The other view is that roller girls represent the core of feminism by reinterpreting what it means to be a woman. Rather than describing aggression and strength as odd, they are incorporating them both into their view of women. They are not portraying these characteristics as belonging exclusively to men, that which, by some odd stroke of nature, they also possess. Instead, roller derby allows a subversive understanding of women by claiming these attributes for themselves, letting them extend naturally and normally to womankind. The roller derby is, as many leagues will say, skater owned and operated. They are controlling their image in the public eye and if they would like to wear costumes or revealing outfits, it is because they choose to do so. If it is something that others find attractive, then that is a side effect, but not the goal of the outfit.

Even if the girls have the choice to control their image in the public sphere, a debate still exists on whether or not their sex appeal is being used by the media in a way that is positive or negative. Tammy Oler, a writer for the feminist magazine Bitch is not so sure. Her article, “Holy Rollers,” describes the way in which the roller girls are presented in the media: “Like mud wrestling, roller derby has historically been seen as a way to entertain largely male audiences with hot, dirty catfights…And not surprisingly, recent media coverage of the sport has focused on the novelty of sexy girls in fishnets on four wheels.” In an article for The Capital Times, a roller girl by the pseudonym “Mack the Knife describes how she began in roller derby by keeping herself covered yet she claims that “I’ve grown into my derby self. Now I don’t view it as putting myself on display. It’s amazing how derby makes you comfortable with your body.” Another blogger for the “Younger Women’s Task Force” claims that “If society says that revealing clothing makes for an easy target by stating that a woman who dresses provocatively deserves to be sexually harassed or objectified, let’s turn that double-standard on its head by putting the bodies that wear them into motion.” The roller girls clearly believe that they are being subversive, but their reflection in the public lens says otherwise. These articles expose the problem within the debate. Are these girls truly making a choice as to how they are portrayed or is control snatched away from them by the media and their audiences? This question is still being bandied back and forth in the public sphere.

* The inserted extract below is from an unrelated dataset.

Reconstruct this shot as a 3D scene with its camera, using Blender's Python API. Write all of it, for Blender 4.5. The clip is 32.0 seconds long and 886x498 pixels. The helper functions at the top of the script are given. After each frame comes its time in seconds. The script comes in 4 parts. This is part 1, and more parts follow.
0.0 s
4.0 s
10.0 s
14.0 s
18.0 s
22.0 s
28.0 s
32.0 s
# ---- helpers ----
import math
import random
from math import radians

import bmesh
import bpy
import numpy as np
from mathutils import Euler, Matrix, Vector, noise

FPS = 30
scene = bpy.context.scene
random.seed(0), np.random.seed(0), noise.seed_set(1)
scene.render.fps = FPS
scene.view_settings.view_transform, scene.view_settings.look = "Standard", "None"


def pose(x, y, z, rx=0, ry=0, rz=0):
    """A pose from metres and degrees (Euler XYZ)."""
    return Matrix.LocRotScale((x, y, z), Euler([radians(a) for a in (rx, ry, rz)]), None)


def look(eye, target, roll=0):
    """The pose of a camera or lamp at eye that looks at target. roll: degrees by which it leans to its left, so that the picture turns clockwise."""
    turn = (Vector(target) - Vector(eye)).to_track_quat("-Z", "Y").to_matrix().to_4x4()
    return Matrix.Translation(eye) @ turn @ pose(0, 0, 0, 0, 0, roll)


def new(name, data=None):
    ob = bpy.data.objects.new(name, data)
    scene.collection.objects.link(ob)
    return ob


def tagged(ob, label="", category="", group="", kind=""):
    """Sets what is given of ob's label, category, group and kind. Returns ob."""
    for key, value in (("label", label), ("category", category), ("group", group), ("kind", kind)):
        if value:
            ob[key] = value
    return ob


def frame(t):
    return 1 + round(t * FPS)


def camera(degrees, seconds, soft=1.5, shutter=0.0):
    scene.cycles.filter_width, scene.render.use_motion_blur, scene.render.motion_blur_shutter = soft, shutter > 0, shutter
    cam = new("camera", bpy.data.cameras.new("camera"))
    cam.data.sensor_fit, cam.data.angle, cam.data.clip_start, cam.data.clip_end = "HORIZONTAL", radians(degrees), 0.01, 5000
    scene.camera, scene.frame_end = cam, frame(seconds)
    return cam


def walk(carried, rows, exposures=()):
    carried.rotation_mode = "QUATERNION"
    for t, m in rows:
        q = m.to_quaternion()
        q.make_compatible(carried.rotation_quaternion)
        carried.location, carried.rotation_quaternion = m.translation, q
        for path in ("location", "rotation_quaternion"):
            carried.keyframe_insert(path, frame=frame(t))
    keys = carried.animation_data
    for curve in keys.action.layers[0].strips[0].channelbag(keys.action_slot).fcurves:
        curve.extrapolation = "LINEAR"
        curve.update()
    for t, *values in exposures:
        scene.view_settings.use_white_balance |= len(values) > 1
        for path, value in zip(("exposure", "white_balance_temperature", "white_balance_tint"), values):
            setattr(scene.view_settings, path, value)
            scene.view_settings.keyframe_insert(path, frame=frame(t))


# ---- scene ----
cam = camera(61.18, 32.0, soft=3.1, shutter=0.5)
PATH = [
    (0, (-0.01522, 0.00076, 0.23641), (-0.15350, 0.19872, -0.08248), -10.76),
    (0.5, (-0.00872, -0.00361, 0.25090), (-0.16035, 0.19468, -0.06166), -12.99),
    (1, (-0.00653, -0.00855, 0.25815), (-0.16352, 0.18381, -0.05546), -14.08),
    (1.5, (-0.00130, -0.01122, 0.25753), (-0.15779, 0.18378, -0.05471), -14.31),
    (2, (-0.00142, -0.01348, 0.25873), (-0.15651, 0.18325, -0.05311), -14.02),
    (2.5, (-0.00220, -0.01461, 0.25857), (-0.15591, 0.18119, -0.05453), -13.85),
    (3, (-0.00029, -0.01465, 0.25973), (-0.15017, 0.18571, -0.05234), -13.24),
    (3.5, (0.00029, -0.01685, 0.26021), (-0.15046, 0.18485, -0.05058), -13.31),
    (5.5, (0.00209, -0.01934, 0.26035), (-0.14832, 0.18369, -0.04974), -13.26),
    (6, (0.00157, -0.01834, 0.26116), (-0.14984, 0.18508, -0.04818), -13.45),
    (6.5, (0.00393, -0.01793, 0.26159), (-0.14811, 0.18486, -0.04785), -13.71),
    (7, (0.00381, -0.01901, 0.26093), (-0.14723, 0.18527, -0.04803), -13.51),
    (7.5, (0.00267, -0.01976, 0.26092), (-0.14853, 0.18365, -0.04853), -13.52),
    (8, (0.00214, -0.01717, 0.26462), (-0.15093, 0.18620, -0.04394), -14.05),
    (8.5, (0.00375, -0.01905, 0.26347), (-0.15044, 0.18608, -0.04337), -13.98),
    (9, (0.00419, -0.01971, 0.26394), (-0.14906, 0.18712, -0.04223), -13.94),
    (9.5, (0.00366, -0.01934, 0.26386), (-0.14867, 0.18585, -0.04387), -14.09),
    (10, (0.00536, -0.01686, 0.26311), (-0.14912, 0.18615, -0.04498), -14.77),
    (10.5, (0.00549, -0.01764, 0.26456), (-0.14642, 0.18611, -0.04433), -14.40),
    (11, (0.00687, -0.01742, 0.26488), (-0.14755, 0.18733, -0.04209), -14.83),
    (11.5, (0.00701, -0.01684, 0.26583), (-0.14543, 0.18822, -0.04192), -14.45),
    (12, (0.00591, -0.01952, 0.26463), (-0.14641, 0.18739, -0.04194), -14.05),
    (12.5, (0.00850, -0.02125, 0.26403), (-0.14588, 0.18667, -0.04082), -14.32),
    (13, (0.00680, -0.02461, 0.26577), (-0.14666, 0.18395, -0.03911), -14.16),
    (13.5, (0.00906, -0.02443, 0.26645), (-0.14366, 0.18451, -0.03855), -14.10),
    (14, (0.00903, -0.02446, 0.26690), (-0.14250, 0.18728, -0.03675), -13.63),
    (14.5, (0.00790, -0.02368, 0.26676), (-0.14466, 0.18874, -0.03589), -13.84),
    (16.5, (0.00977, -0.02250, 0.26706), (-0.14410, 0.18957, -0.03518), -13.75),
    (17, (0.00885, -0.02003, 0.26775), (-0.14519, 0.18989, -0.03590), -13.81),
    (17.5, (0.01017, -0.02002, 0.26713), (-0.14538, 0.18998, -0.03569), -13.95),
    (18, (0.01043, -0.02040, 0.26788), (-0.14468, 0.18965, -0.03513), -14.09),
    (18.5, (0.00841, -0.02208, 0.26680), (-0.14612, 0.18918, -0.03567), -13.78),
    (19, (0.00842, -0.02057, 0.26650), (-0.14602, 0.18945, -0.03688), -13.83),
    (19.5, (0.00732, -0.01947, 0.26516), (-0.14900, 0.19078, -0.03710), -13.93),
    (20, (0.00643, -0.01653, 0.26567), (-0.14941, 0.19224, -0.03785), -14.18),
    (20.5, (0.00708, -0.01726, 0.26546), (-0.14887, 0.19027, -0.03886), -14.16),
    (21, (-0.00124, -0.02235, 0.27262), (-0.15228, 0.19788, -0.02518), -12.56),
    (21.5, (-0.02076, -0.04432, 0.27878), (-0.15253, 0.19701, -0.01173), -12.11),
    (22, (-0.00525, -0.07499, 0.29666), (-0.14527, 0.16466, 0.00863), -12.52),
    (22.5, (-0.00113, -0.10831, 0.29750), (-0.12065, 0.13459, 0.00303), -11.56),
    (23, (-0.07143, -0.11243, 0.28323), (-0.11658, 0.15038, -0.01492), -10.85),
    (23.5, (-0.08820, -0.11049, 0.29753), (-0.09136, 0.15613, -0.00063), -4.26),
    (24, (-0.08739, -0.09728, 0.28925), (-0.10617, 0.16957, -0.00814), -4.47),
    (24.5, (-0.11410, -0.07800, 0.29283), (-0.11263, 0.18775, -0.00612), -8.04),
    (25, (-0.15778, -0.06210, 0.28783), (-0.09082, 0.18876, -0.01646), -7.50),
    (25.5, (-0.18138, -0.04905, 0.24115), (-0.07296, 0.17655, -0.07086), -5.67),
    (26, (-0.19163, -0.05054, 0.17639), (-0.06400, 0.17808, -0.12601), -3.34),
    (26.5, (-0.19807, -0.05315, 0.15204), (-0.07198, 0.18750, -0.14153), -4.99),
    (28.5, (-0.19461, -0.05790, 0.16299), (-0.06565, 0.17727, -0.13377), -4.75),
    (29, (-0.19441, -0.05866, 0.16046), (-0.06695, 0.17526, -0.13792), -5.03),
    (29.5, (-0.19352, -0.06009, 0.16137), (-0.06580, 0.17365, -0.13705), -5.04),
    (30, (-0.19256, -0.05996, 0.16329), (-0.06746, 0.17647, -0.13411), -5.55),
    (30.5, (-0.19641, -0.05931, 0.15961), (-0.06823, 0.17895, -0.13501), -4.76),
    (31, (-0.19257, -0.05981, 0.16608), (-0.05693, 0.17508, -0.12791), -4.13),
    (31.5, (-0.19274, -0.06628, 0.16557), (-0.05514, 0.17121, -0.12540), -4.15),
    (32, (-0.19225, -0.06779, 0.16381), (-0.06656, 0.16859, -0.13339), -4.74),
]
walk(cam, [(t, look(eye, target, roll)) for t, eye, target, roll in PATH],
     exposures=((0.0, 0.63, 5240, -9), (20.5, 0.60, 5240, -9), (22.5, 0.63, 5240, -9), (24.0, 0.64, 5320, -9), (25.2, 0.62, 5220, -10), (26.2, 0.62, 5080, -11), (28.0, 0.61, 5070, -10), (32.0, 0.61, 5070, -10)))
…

The media is one technology which has a major impact on the way the world views and actions upon notions of gender. The media surrounding the roller girls may be portraying them as sexual objects, but if the participants view themselves as being subversive, perhaps the influence of outside forces is lessened in this way. Yet one must wonder what is really being misrepresented. Is it the roller girls’ attempt at reconstructing women’s roles? Or is it the media’s claim that a girl in fishnets and a miniskirt is always a sexual object? Perhaps it is open to interpretation and the media’s impact is not as all-powerful as previously thought. Either way, the roller girls will always be the subject of public scrutiny in this debate, yet they will keep participating in the sport they love best and continue to hold the title of the only aggressive predominately-female sport in existence.

One Response
  1. March 24, 2009

    This argument/debate strikes me as similar to the one about pornography. The women are seen as choosing to represent themselves this way. I find this the most intriguing part of the paper as it interrogates the tension between how the women see themselves and how the media portrays them. I wonder which is more important. Does it matter how the women see themselves if the rest of the world views them as catering to male fantasy?

    One key question for me is “Yet one must wonder what is really being misrepresented. Is it the roller girls’ attempt at reconstructing women’s roles? Or is it the media’s claim that a girl in fishnets and a miniskirt is always a sexual object?” I’d like to see this question answered—at least from your point of view. It’s interesting to me how this is different from super models and porn stars in that roller derby women are physically strong and capable. In my mind, this creates even more of a conflict. In some ways, it’s similar to the Survivor contestants, also physically strong, but who choose to behave more typically female-like in order not to be voted off. Is something like this going on here? It might also be interesting to hear your own speculation about what you think would make the sport more legitimate and less open to the kinds of critiques you present here.